YOUR INSTRUCTIONS ▸
Type out the data exactly as given. Skip any image.

── DATASET EXTRACT ──

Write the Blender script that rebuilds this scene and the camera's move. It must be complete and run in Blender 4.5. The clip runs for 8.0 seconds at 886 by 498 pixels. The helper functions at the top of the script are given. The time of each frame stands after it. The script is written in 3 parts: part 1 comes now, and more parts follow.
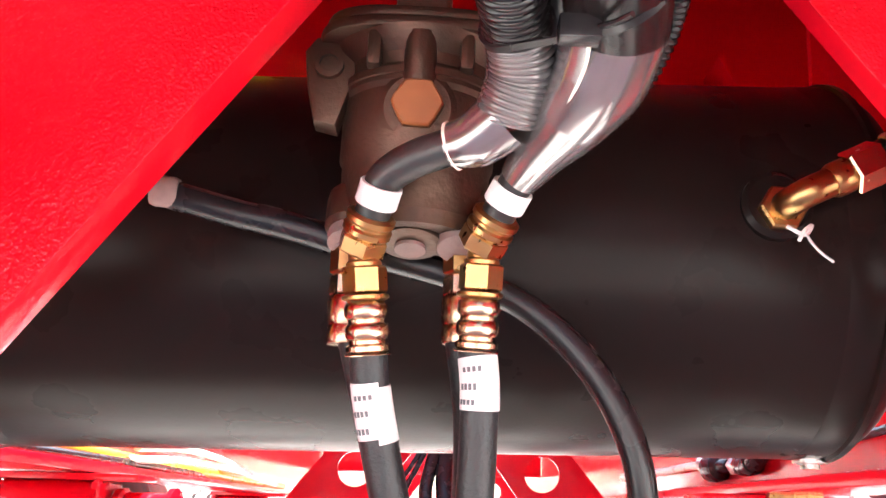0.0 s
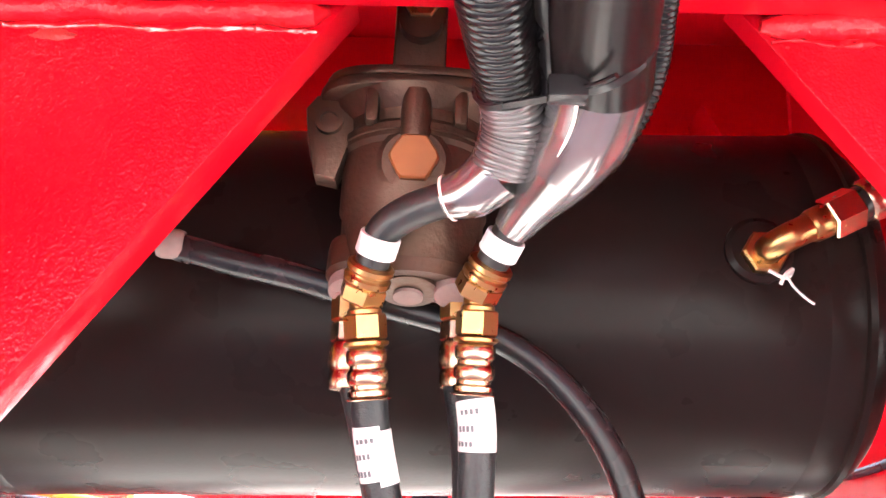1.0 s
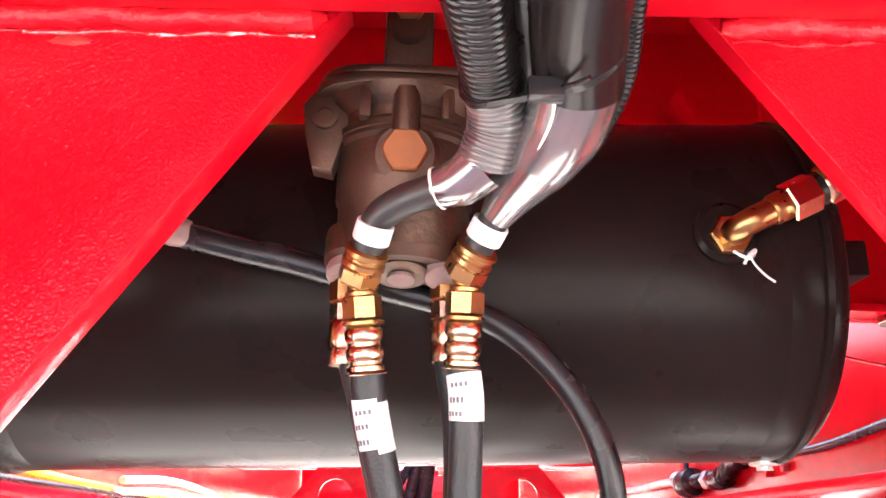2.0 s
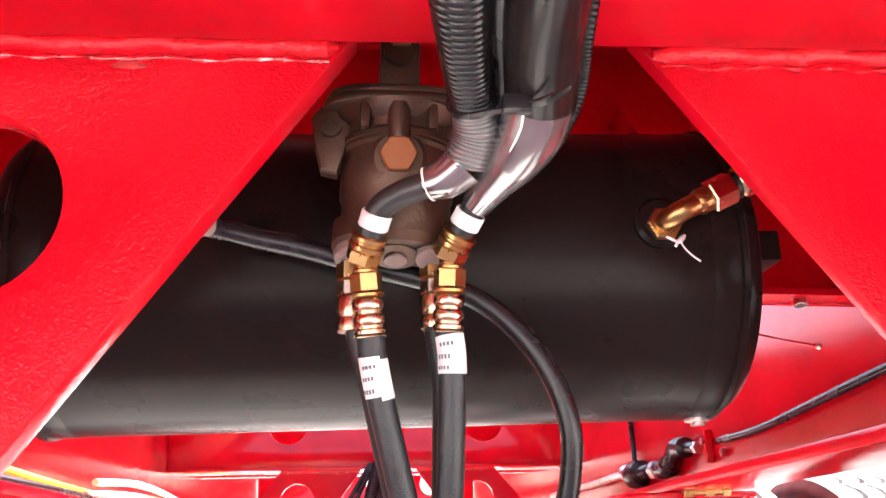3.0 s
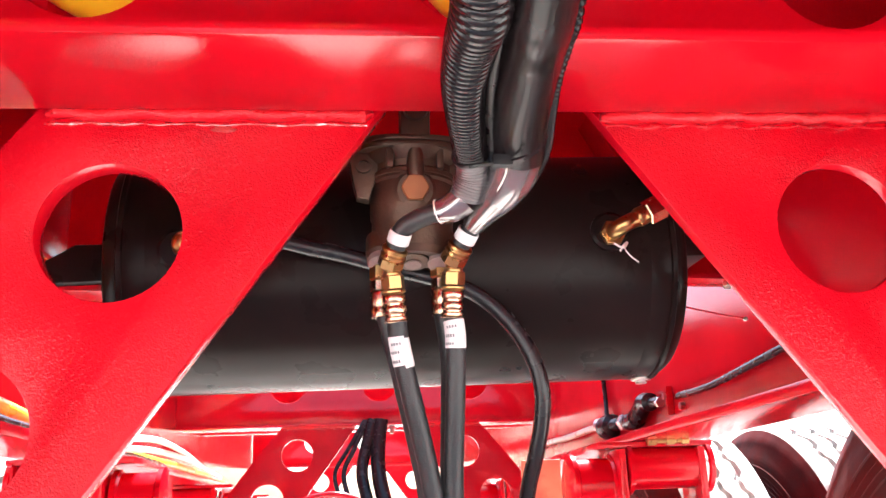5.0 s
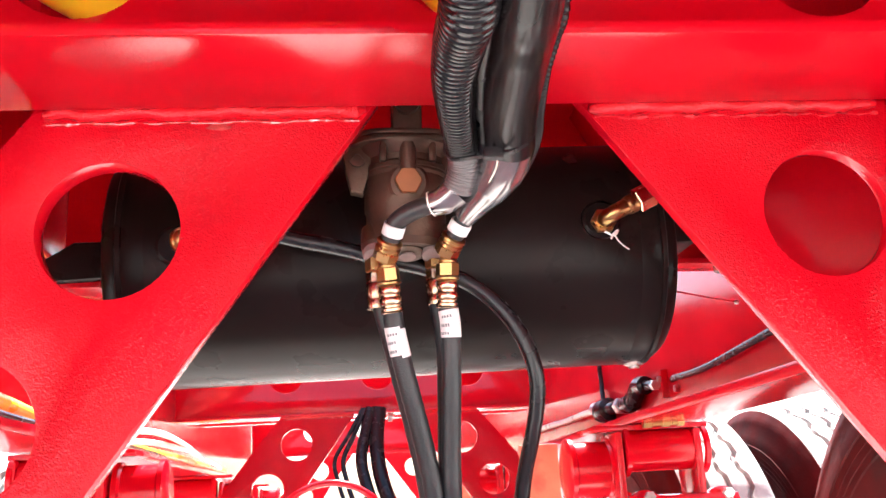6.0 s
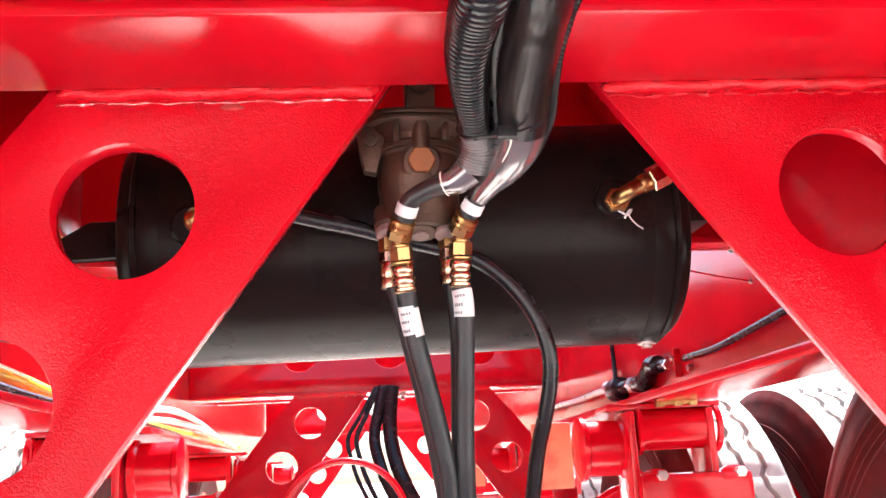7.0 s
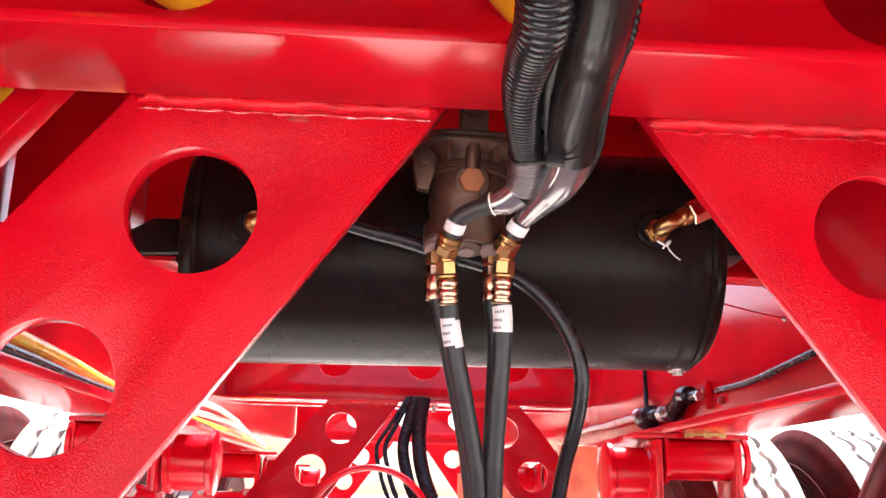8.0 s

───

OUTPUT FOR THIS EXERCISE ▸
Write the Blender script that rebuilds this scene and the camera's move. It must be complete and run in Blender 4.5. The clip runs for 8.0 seconds at 886 by 498 pixels. The helper functions at the top of the script are given. The time of each frame stands after it. The script is written in 3 parts: part 1 comes now, and more parts follow.
0.0 s
1.0 s
2.0 s
3.0 s
5.0 s
6.0 s
7.0 s
8.0 s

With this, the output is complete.